Михаила Августовича встретила на крыльце действительно особа в полумонашеском темном одеянии, о которой он уже слышал. Но она совсем не показалась ему тем лютым цербером женского пола, как ее описывали, а, напротив, — прежде всего, молодою и красивою, а, затем, учтивою и даже приветливою. Только цвет лица ее был как-то болезненно темен, в коричневый оттенок, что делало ее похожею на старинную икону, и в больших, длинно прорезанных, серых глазах, которые, однако, казались темными под длинными черными ресницами, залегла глубокою основою недвижная угрюмость, что-то свое особое знающая, что-то скрывающая, что-то помнящая и обдумывающая — всегда, постоянно, независимо от того, что эта женщина среди людей делает и при людях с людьми говорит…
Зверинцев попросил доложить о себе, но женщина показала ему длинною, узкою рукою в сени и возразила голосом, искусственно тихим, но, по природе, звонким — певчим:
— Пожалуйте, батюшка Михайло Августович, милости просим: какие о вас доклады! Барыня лежат в столовой.

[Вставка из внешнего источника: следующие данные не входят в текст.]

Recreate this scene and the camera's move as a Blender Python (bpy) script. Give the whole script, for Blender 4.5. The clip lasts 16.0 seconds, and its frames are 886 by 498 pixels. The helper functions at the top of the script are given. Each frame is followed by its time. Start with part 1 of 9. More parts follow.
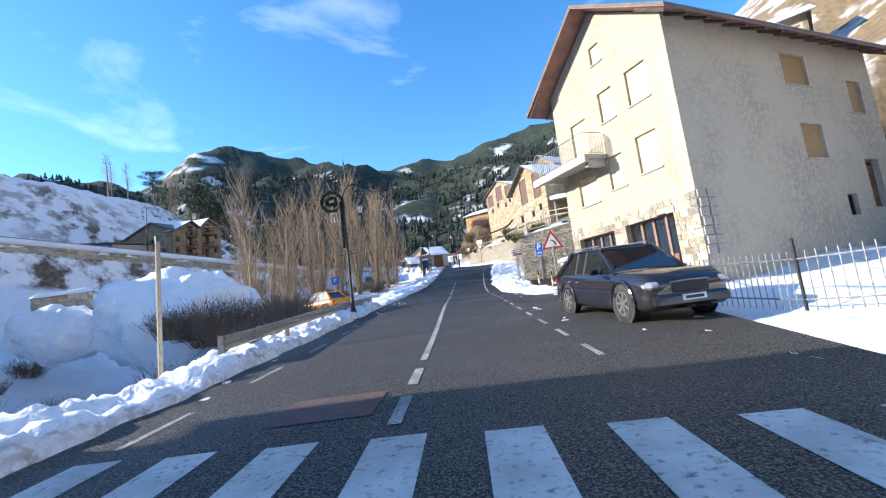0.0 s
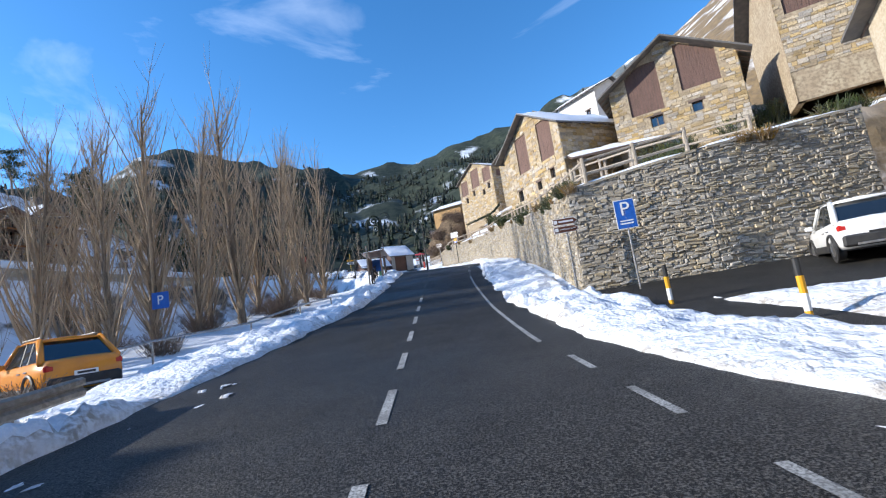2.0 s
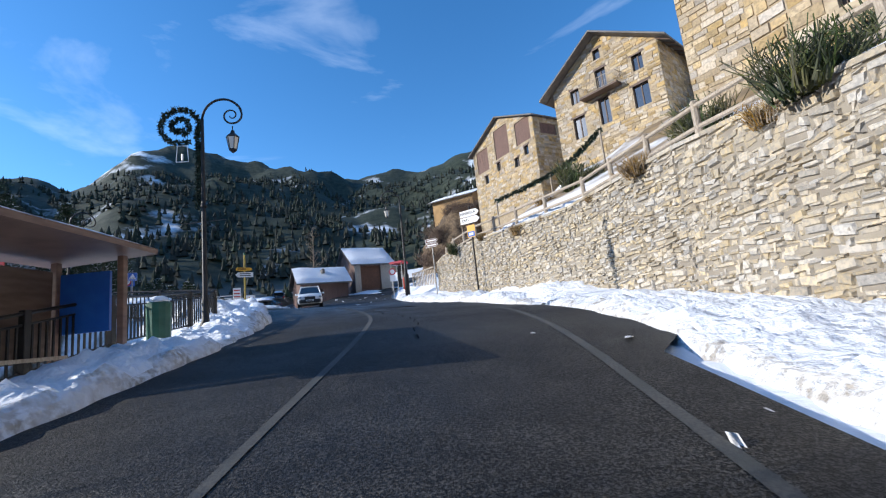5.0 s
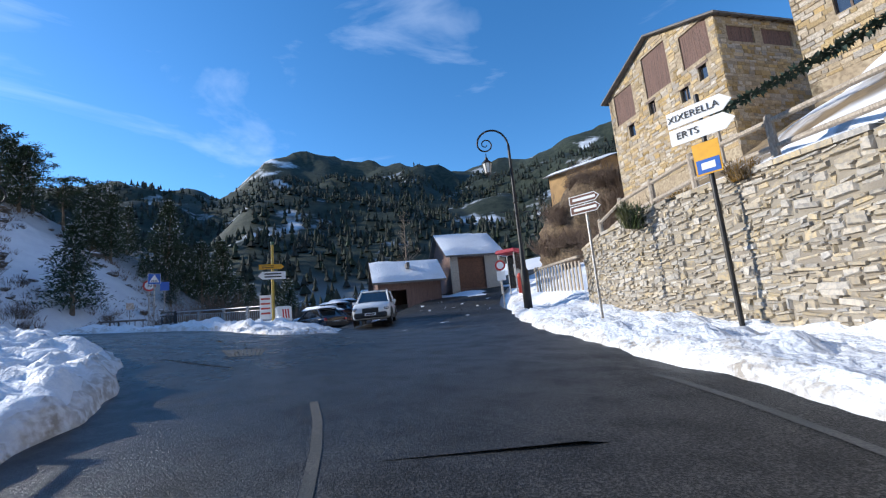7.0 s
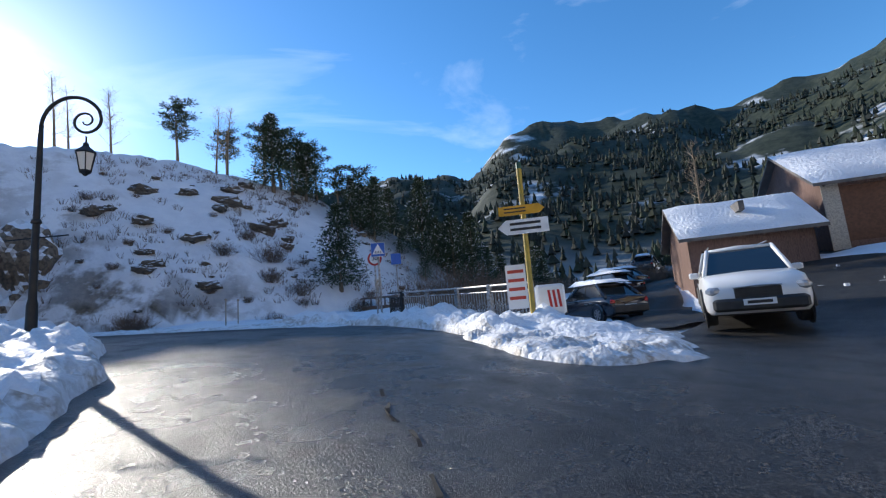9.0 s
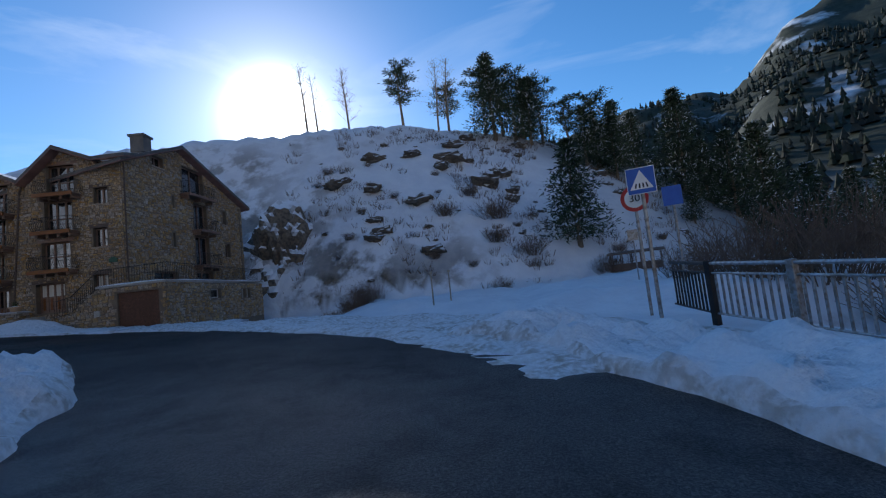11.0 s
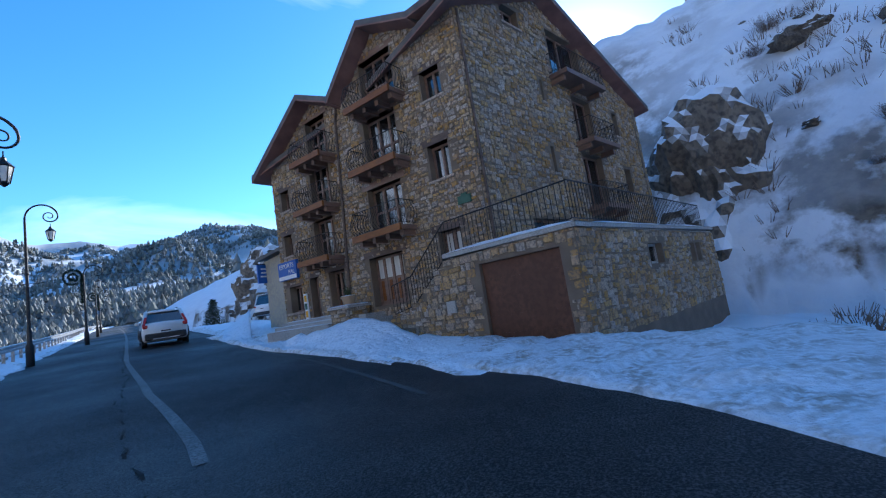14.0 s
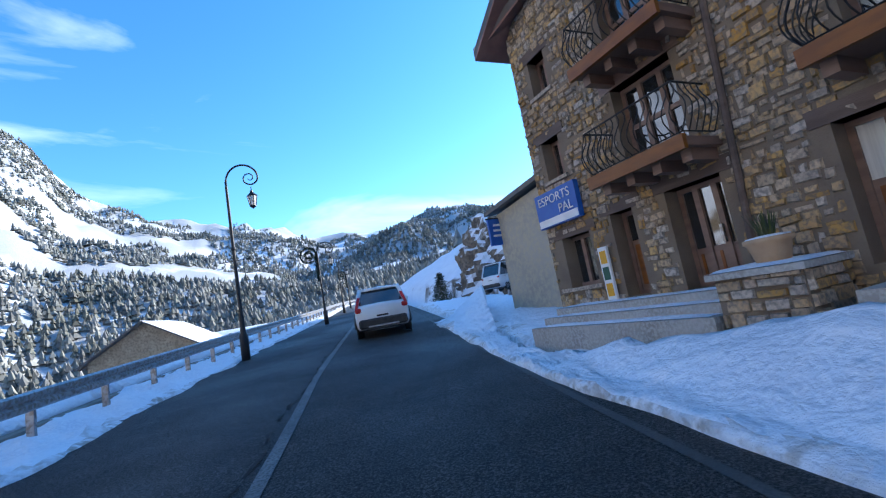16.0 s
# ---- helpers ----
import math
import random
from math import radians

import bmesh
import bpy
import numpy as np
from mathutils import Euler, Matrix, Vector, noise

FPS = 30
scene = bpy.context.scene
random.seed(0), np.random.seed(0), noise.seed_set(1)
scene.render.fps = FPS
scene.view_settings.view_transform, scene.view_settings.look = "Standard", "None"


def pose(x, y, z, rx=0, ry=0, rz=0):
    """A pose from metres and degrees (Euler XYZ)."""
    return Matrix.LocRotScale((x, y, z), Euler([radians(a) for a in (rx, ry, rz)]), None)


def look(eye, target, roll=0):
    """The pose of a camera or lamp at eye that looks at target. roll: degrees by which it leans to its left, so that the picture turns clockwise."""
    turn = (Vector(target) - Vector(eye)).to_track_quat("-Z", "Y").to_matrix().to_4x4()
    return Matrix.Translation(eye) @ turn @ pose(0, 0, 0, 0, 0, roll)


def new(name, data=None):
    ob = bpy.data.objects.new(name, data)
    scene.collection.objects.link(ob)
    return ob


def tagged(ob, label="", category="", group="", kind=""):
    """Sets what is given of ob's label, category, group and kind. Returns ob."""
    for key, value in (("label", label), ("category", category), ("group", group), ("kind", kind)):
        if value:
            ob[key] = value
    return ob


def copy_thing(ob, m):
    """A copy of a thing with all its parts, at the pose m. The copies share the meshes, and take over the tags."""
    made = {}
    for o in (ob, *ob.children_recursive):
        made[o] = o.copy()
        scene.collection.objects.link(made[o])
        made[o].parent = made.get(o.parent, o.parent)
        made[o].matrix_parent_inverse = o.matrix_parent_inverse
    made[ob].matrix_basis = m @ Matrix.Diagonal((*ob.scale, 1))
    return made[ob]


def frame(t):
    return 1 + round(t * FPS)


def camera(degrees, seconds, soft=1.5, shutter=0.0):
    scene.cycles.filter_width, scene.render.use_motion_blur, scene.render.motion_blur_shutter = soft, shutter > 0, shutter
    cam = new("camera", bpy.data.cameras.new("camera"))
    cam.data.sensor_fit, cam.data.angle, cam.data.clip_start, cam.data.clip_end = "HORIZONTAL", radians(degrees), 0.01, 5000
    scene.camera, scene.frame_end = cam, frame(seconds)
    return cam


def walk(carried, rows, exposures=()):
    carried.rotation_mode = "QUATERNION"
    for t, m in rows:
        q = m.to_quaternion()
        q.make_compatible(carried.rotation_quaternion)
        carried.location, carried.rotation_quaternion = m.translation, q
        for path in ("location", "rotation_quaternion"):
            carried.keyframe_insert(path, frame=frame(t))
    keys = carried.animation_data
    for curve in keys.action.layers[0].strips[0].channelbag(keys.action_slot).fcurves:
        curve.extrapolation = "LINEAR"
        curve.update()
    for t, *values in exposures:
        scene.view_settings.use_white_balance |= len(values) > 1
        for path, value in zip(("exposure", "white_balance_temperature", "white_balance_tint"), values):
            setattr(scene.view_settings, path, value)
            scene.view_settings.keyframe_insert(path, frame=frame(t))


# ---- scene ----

— Больна? — испугался Зверинцев, позабыв даже удивиться, откуда эта иконописная фигура, которую он видит в первый раз в жизни, знает его имя и отчество, и вообще приветствует его, точно сто лет знакома.
— Нет, зачем, Боже сохрани! Просто — лежат. Они у нас вообще больше в том время проводят, что лежат, потому что утомляются летнею жарою… Пожалуйте! О лошадке не извольте беспокоиться: кучерок выводит и приберет…
Зверинцев — и сам не знал, почему, — заранее ожидал найти Викторию Павловну очень изменившеюся, но, все же, не настолько, как увидал. Он едва узнал ее в желтолицей, с опухлыми щеками, раздутыми губами, женщине, которая, в просторном ситцевом капоте, лениво поднялась навстречу гостю из лежачей позы и села на тахте, между опустошенною наполовину коробкою коломенской пастилы и толстою старою книгою, на которой глаза Зверинцева остановились с недоумением, потому что она показалась ему церковною…
— А, дед… вот кто! ну, здравствуйте… — знакомым милым звуком, произнес голос, которому Зверинцев и ответить словом не возмог, схваченный рыдающим волнением за горло. А, между тем, он слышал, что голос — и тот же, и не тот: равнодушный, будто обесцвеченный, отчужденный, далекий, не греющий. Он видел, что знакомые, любимые глаза, теперь обведенные ужасными синяками, смотрят на него без удивления и радости. Чувствовал, что восторженные, умиленные поцелуи падают на протянутую ему бесстрастную руку, точно на дерево автомата.
Что говорил Михаил Августович в волнении встречи, он потом и сам не помнил. Но, когда успокоился и прояснело немножко в встревоженной голове, опять увидал он пред собой равнодушное, скучливое, с отпечатком чуть не досады во взгляде и напряженной улыбке — опухлое, желтое лицо, с настороженными, внутрь себя глядящими и только к тому, что там видят, пытливыми, глазами.
— Витенька! Виктория Павловна! ангел мой райский! — возопил он, почти с всхлипыванием, высоко поднимая дрожащие мускулистые руки, в рукавах потертого плисового кафтана, — что ж это такое? что это?
— Что? о чем вы? — возразила она, не глядя и будто каменея склоненным лицом.